2. Reduction of the Penalty Imposed on the Appellant:

The appellant argued that the penalty of 4% on the turnover was excessive, given its minor role in the alleged cartel and its insignificant market share. The Tribunal considered the appellant's position similar to that of co-accused Geep Industries, which was subjected to a reduced penalty of 1% due to its small market share and lack of bargaining power. The Tribunal noted that although the appellant suffered losses in the dry cell battery business, it was not in a position to influence market prices. Consequently, the penalty was reduced to 2% of the turnover, acknowledging the appellant's limited role and financial losses in the dry cell battery market.

3. Alleged Involvement in a Cartel with Respondents No.2 and 3:

The appellant was accused of being part of a bi-lateral ancillary cartel with Panasonic Energy India Co Ltd, similar to Geep Industries. The evidence included the Product Supply Agreement (PSA) and email correspondences that suggested anti-competitive practices. The Tribunal noted that the appellant, like Geep, had an insignificant market share and was not in a position to dictate terms in the market. The PSA contained clauses that restricted the appellant from taking steps detrimental to Panasonic's market interests, indicating a lack of competitive autonomy. Despite these findings, the Tribunal acknowledged the appellant's limited influence in the cartel's operations.

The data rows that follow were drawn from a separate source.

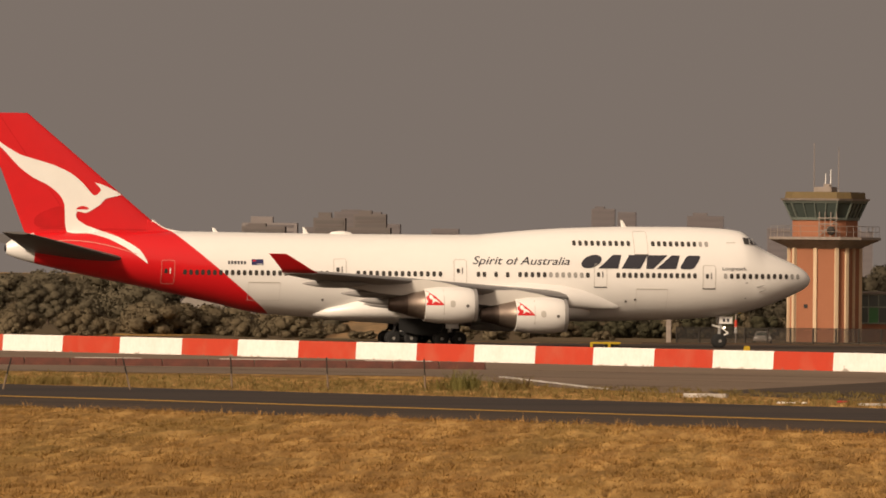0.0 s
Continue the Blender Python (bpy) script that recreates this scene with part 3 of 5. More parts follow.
# doors: seam, sill and a small window with a handle slot
for s, z0, z1, w in ((9.3, 4.95, 6.95, 1.12), (18.65, 5.0, 7.0, 1.12), (30.65, 5.2, 7.25, 1.12), (40.9, 5.2, 7.2, 1.1), (55.4, 4.95, 6.95, 1.12), (15.1, 7.75, 9.75, 1.2)):
    tail = s > 50
    door = part("cabin_door", on_side(ring_outline(s, 0.5 * (z0 + z1), w, z1 - z0, 0.04, 0.2), 0.032), M_TAILPALE if tail else M_SEAM, fuselage, "cabin door")
    if s < 30:
        # dark strip paints the shadow line at the door's sill
        part("sill", on_side(outline([(s - w / 2, z0 - 0.02), (s + w / 2, z0 - 0.02), (s + w / 2, z0 + 0.07), (s - w / 2, z0 + 0.07)]), 0.045), M_SEAMD, door)
    if z0 < 7:
        part("door_window", on_side(outline(rounded(s + 0.18, z0 + 1.08, 0.26, 0.38, 0.1)), 0.04), M_GLASS, door)
        part("door_handle", on_side(outline([(s - 0.22, z0 + 0.85), (s - 0.14, z0 + 0.85), (s - 0.14, z0 + 1.35), (s - 0.22, z0 + 1.35)]), 0.04), M_LOGO if tail else M_SEAMD, door)
# cargo doors and service hatches
for s, z, w, h in ((14.2, 4.05, 2.7, 1.7), (47.3, 4.4, 2.7, 1.5)):
    part("cargo_door", on_side(ring_outline(s, z, w, h, 0.03, 0.1), 0.03), M_FAINT, fuselage)
    part("cargo_door_lip", on_side(outline([(s - w / 2, z + h / 2 - 0.04), (s + w / 2, z + h / 2 - 0.04), (s + w / 2, z + h / 2 + 0.04), (s - w / 2, z + h / 2 + 0.04)], 1), 0.04), M_SEAM, fuselage)
for s, z in ((15.6, 4.0), (16.4, 3.85), (42.3, 3.75), (6.0, 4.2), (6.0, 5.5)):
    part("service_port", on_side(outline(rounded(s, z, 0.2 if s > 9 else 0.11, 0.2 if s > 9 else 0.11, 0.09 if s > 9 else 0.05)), 0.03), M_SEAMD, fuselage)
# pitot probes
for s, z in ((5.0, 5.15), (4.8, 4.75)):
    part("probe", tube((NOSE - s, -hull_side(s, z) - 0.02, z), (NOSE - s + 0.6, -hull_side(s, z) - 0.2, z + 0.16), 0.028, 0.015, 6), M_SEAMD, fuselage)
# flight deck glass
part("windshield", on_side(outline([(6.2, 9.30), (5.45, 9.24), (4.92, 8.86), (4.78, 8.68), (5.35, 8.70), (6.15, 8.76)], 5, 0.15), 0.09), M_GLASS, fuselage, "dark cockpit windows")
for s in (5.6, 5.15):
    part("window_post", on_side(outline([(s, 9.2), (s - 0.06, 9.2), (s - 0.01, 8.7), (s + 0.05, 8.7)], 2, 0.15), 0.11), M_LOGO, fuselage)
part("eyebrow_line", on_side(outline([(6.9, 8.83), (7.7, 8.80), (7.7, 8.87), (6.9, 8.9)]), 0.03), M_SEAM, fuselage)

# writing and emblem
for lo, hi in ((0.0, 0.325), (0.325, 0.475), (0.475, 1.0)):  # word by word
    bm = lettering("Spirit of Australia", 29.58, 6.86, 8.3, 0.80, 0.34)
    xs = [v.co.x for v in bm.verts]
    x0, w = min(xs), max(xs) - min(xs)
    bmesh.ops.delete(bm, geom=[v for v in bm.verts if not lo <= (v.co.x - x0) / w <= hi], context="VERTS")
    part("slogan", bm, M_INK, fuselage, "dark slanted slogan word")
part("ship_name", lettering("Longreach", 8.15, 6.55, 2.05, 0.8, 0.0), M_INK, fuselage, "small dark lettering")
sh = 0.55


def slant(pts):
    """Outline drawn upright in a 1.35 m high band, leaned towards the nose."""
    return [(20.48 - 0.967 * x - sh * z, 6.60 + 0.89 * z) for x, z in pts]


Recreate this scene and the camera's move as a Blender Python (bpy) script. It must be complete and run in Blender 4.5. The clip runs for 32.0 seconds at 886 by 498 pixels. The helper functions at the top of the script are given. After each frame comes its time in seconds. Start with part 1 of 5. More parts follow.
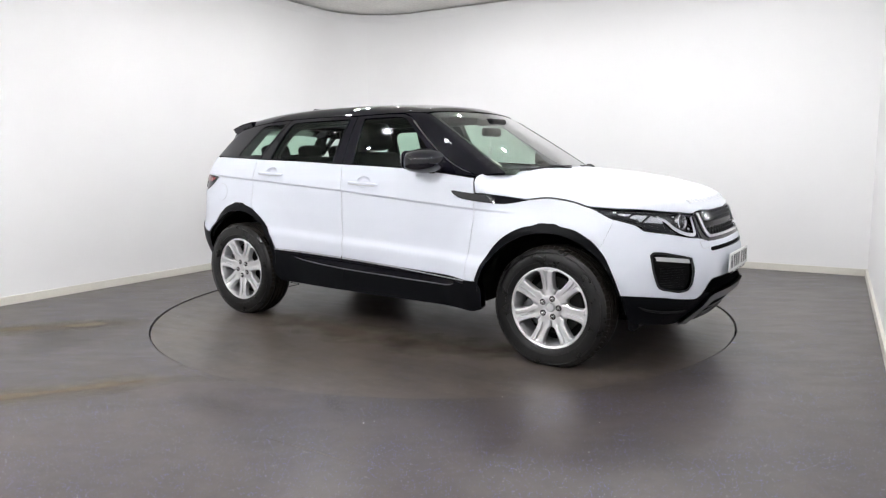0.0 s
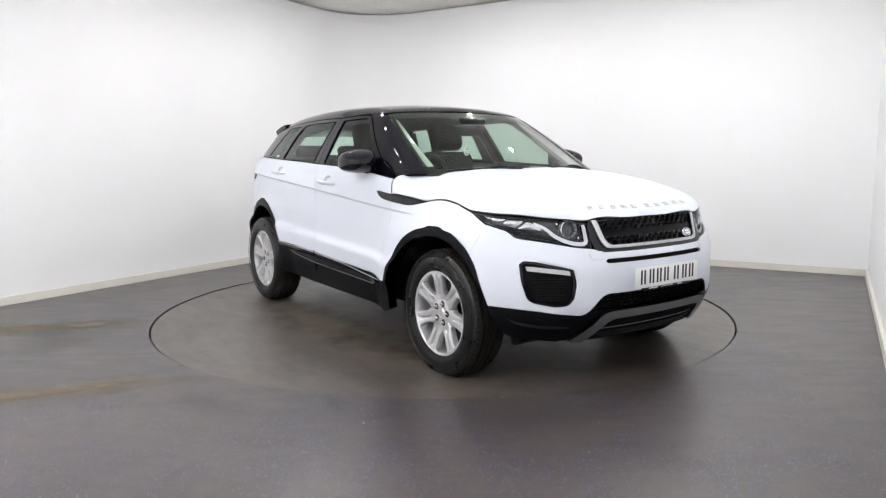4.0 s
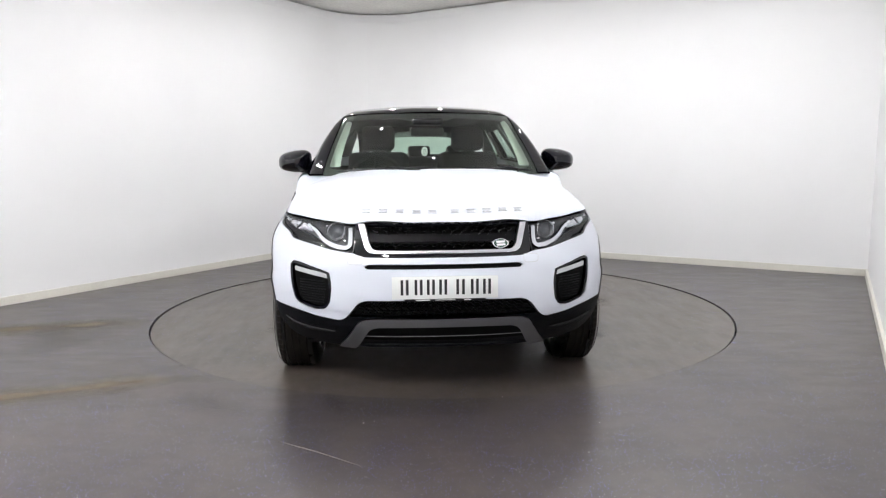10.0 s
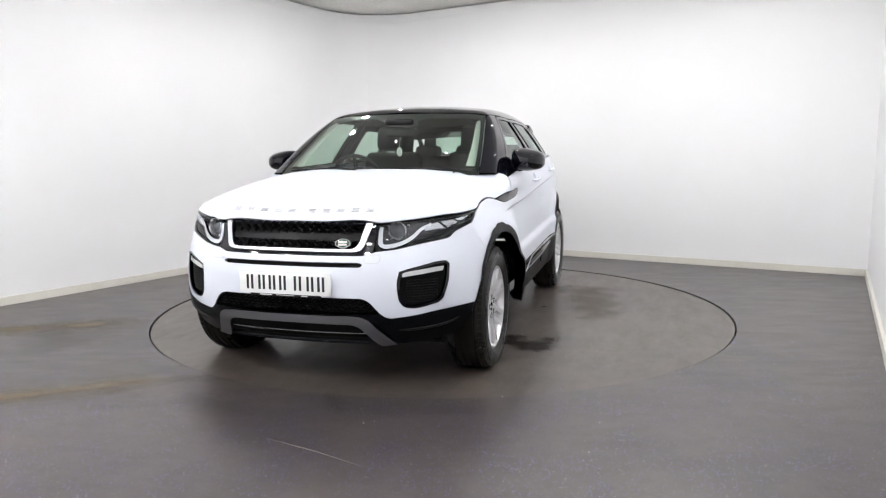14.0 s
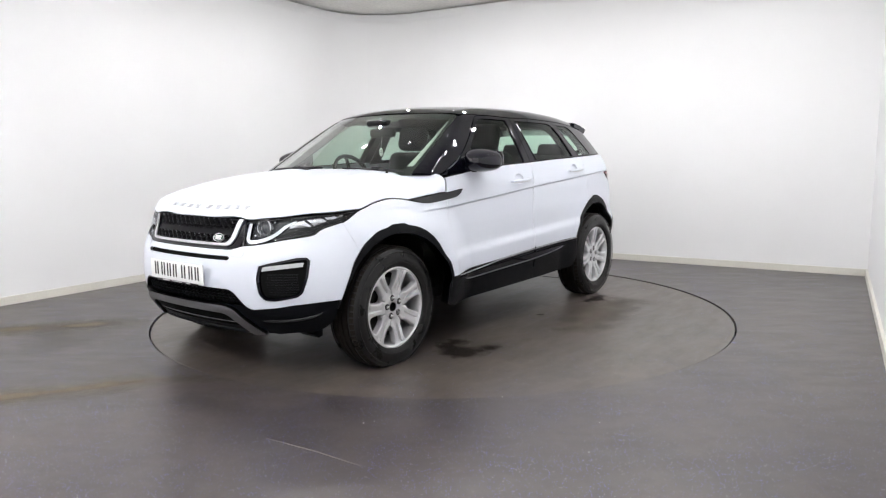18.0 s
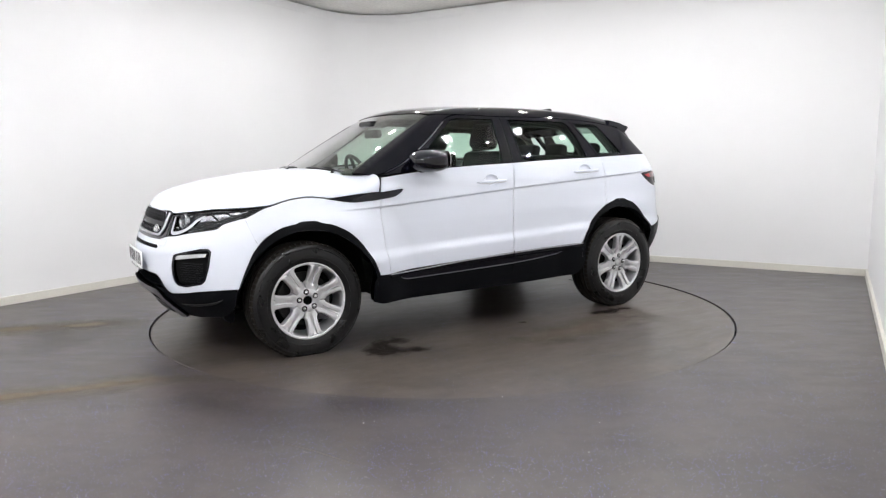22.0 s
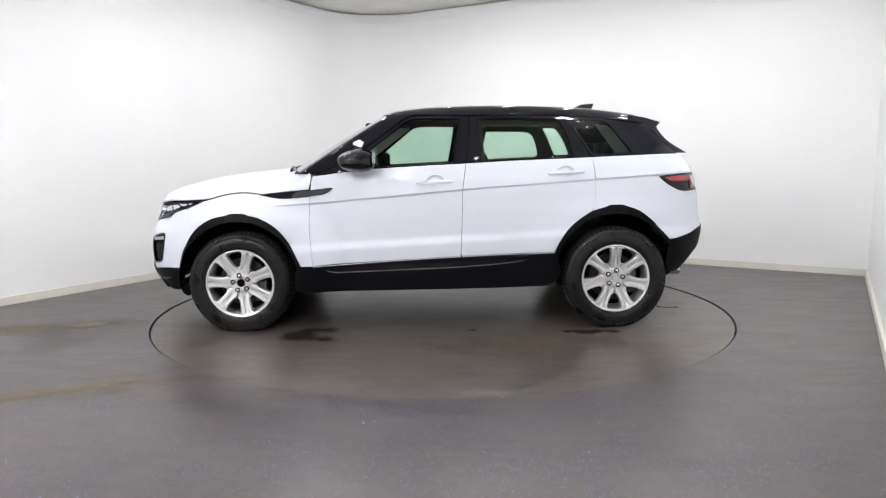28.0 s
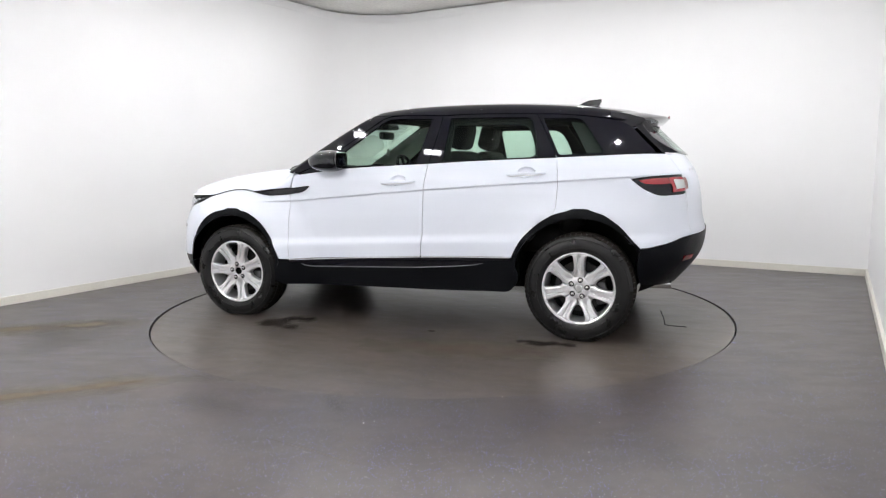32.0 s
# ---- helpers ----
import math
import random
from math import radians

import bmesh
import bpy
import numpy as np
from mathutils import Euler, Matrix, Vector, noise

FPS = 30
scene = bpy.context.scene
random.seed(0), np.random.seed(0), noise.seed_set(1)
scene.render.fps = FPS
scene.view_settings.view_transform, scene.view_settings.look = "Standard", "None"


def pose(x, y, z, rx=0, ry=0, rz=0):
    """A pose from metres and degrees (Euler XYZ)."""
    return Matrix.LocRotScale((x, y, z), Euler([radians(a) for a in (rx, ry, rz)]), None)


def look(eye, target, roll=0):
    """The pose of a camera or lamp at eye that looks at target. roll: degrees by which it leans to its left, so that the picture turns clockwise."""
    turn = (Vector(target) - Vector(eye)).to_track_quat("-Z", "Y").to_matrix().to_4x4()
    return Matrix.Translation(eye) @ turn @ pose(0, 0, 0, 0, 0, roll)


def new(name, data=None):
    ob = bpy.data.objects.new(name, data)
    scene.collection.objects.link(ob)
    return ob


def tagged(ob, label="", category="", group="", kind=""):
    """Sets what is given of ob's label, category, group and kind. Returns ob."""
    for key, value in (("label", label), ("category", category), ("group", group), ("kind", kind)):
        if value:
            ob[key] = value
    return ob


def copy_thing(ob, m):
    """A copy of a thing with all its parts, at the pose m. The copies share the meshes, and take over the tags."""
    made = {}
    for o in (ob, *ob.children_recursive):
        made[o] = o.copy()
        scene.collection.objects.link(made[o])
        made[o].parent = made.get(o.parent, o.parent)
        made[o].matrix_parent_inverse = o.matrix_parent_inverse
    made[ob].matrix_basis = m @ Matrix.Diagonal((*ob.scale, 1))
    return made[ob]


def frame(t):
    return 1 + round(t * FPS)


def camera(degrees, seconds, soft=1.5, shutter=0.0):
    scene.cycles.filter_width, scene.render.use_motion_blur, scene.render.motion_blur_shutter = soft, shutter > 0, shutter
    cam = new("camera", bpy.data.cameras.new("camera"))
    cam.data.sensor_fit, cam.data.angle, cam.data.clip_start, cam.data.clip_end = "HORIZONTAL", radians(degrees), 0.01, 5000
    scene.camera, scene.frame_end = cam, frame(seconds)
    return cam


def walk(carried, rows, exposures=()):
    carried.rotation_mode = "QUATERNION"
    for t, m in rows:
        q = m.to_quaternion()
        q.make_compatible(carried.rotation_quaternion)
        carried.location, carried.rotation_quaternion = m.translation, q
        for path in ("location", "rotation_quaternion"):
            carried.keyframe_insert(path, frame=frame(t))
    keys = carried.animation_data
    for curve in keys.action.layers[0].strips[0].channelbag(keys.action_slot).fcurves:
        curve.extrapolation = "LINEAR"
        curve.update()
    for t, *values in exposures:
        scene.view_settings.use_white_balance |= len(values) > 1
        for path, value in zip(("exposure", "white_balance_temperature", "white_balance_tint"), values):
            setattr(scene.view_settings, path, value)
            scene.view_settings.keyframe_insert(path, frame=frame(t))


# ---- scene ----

4. Comparison with Co-Accused Geep Industries Regarding Penalty Imposition:

The Tribunal drew parallels between the appellant and Geep Industries, both being small players in the dry cell battery market with minimal market influence. In Geep's case, the penalty was reduced to 1% due to its insignificant market share and inability to influence competition. The Tribunal recognized that the appellant's turnover from the dry cell battery business was even less than Geep's, and it suffered losses, unlike Geep, which made profits in later years. Therefore, the Tribunal found it inconsistent to impose a higher penalty on the appellant and decided to reduce it to 2% of the turnover, aligning with the principle of proportionality in penalty imposition.

In conclusion, the Tribunal's judgment addressed the appellant's concerns regarding the penalty and interest, ultimately reducing the penalty to 2% while maintaining the interest obligation. The decision took into account the appellant's minor role in the cartel, financial losses, and comparison with Geep Industries, ensuring a fair and proportionate outcome. All pending applications were disposed of accordingly.